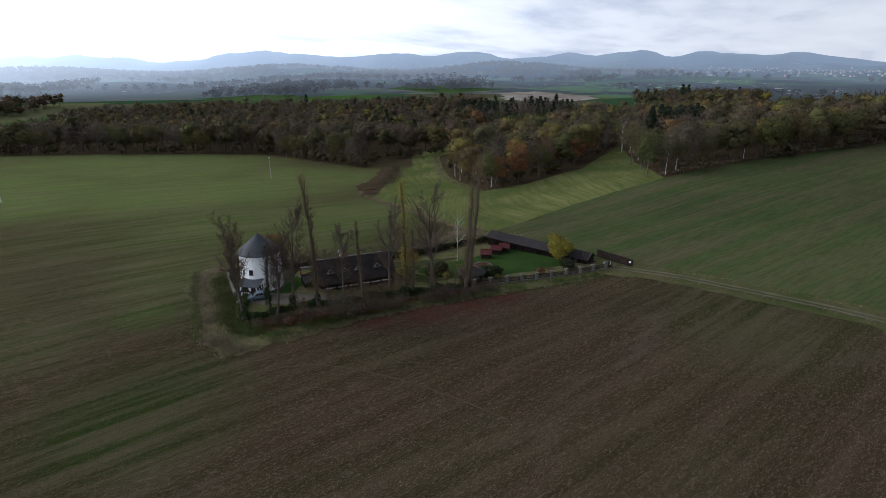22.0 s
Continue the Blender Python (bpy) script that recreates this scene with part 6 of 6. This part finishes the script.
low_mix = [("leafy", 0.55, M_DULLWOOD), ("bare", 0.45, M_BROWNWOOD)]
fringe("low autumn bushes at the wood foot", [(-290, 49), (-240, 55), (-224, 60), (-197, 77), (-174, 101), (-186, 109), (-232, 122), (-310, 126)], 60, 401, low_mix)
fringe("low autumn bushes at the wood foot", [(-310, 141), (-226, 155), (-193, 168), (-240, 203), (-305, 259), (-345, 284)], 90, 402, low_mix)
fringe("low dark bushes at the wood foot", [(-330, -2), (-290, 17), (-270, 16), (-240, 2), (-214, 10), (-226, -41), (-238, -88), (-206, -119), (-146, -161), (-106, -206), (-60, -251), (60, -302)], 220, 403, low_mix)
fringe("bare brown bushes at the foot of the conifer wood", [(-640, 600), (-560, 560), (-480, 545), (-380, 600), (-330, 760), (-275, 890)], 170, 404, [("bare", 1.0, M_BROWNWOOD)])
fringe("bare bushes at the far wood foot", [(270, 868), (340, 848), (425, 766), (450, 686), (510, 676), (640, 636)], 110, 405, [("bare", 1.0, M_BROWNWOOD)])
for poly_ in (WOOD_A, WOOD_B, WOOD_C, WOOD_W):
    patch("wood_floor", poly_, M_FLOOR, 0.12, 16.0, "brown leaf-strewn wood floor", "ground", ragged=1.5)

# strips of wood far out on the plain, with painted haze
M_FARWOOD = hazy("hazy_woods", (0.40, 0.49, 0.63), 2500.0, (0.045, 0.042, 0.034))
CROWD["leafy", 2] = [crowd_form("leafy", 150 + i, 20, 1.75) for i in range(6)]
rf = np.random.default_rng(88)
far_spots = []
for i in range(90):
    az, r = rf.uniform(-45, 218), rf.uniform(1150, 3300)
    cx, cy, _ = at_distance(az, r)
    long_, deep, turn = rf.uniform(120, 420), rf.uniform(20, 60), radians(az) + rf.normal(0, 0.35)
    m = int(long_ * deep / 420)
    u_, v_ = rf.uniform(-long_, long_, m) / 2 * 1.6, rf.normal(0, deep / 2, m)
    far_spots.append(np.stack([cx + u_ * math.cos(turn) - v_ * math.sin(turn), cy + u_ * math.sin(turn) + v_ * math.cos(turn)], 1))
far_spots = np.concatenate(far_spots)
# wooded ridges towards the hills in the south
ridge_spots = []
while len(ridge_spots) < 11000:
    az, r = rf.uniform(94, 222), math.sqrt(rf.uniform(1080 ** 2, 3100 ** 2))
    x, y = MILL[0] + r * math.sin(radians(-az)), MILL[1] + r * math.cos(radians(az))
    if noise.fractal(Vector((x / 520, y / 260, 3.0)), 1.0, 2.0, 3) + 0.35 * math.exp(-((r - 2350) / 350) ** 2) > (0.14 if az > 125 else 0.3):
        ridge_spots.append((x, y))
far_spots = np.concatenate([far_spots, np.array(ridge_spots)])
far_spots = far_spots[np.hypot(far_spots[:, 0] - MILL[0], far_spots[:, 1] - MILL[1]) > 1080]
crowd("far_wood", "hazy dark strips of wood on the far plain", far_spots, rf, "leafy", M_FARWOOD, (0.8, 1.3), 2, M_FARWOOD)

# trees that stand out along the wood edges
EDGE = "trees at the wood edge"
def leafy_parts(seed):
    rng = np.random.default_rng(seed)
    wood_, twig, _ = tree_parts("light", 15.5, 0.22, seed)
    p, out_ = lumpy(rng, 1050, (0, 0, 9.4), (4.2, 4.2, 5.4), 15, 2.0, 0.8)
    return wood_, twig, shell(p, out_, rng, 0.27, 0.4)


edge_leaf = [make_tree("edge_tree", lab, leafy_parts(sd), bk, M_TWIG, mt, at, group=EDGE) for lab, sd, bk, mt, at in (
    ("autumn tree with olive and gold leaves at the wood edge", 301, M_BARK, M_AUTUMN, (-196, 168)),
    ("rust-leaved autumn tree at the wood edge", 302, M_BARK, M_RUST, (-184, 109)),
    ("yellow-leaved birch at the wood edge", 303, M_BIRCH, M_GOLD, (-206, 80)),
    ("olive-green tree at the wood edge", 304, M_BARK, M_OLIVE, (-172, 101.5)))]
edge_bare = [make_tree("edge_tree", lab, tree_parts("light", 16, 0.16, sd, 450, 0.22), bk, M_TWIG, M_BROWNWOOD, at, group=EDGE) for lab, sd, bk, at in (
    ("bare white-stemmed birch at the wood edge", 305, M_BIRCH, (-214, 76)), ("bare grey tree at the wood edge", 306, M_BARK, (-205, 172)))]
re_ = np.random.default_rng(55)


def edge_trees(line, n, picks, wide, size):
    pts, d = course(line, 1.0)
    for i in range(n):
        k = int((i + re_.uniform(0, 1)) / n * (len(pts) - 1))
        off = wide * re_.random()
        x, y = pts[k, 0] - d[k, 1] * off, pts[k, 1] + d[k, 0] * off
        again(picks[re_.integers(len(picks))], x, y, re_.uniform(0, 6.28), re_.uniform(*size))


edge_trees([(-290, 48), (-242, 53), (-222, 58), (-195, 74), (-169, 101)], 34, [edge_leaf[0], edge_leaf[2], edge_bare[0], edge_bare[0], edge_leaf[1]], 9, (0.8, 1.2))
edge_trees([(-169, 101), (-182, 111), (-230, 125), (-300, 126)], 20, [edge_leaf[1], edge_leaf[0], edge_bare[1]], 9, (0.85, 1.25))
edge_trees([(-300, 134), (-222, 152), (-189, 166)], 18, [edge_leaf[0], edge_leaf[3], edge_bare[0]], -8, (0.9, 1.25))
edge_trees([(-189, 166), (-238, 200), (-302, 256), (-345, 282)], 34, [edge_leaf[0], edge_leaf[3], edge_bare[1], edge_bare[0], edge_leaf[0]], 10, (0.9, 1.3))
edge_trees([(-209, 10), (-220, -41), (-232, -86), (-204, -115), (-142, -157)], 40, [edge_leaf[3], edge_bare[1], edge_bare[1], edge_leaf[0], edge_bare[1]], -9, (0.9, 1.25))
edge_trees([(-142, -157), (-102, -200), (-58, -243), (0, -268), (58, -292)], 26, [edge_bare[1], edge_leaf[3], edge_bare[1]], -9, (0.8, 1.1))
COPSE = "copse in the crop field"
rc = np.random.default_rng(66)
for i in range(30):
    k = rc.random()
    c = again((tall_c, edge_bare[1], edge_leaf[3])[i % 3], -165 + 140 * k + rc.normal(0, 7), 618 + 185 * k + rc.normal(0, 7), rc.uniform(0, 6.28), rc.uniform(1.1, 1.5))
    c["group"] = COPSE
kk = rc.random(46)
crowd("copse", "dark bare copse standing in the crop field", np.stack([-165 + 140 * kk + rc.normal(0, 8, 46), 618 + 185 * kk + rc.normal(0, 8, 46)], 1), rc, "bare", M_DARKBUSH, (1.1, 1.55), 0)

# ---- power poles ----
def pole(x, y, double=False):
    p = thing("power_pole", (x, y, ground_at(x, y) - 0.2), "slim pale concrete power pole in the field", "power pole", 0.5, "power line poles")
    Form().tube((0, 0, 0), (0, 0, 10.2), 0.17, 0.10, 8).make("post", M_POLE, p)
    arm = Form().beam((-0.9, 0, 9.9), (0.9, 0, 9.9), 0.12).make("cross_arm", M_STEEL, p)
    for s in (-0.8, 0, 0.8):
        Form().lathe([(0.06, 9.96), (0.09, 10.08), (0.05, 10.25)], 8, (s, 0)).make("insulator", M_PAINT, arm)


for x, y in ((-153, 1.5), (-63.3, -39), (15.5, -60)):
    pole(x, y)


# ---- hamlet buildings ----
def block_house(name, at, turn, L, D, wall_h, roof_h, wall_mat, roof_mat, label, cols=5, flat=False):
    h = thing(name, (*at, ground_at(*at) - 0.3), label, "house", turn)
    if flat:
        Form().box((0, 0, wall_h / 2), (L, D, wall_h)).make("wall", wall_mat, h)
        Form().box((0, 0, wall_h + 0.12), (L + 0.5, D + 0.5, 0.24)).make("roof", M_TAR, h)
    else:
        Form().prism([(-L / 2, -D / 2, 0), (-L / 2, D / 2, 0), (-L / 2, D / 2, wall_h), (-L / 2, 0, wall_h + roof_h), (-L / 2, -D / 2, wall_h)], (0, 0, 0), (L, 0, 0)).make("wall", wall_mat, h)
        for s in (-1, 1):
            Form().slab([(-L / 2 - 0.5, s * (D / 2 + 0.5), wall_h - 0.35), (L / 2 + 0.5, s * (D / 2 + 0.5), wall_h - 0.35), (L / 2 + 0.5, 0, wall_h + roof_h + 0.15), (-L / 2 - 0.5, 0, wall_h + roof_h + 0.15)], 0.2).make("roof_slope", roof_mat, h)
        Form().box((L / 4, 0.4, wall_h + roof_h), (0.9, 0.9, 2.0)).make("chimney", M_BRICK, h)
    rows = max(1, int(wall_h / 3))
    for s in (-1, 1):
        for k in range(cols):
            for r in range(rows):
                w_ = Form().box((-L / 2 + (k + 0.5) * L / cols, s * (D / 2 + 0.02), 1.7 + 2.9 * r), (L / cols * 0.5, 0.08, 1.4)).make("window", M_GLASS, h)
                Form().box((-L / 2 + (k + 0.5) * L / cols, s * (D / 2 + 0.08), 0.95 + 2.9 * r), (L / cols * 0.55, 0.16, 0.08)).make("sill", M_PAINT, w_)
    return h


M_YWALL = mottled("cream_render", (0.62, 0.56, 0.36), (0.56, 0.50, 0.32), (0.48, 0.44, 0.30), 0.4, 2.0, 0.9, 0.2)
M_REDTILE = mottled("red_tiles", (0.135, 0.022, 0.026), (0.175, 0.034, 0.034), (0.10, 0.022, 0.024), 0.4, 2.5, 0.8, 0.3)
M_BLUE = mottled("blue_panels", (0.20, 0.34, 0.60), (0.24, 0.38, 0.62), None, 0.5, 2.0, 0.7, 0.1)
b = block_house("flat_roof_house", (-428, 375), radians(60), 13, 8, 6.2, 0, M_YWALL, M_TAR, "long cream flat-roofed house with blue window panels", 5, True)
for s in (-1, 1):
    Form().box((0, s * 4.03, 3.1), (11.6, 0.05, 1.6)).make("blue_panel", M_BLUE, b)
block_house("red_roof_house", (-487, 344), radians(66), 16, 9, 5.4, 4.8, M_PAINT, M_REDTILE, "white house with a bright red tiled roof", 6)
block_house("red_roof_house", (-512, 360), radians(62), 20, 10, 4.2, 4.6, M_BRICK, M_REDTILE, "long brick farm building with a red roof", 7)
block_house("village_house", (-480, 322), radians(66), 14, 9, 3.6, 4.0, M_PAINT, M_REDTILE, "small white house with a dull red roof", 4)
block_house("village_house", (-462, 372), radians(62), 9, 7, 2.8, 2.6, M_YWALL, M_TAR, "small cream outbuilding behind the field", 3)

WHAT YOU WILL DO:
Tally up the lines of the listing containing the word "that". Give only the total.

RESULT:
2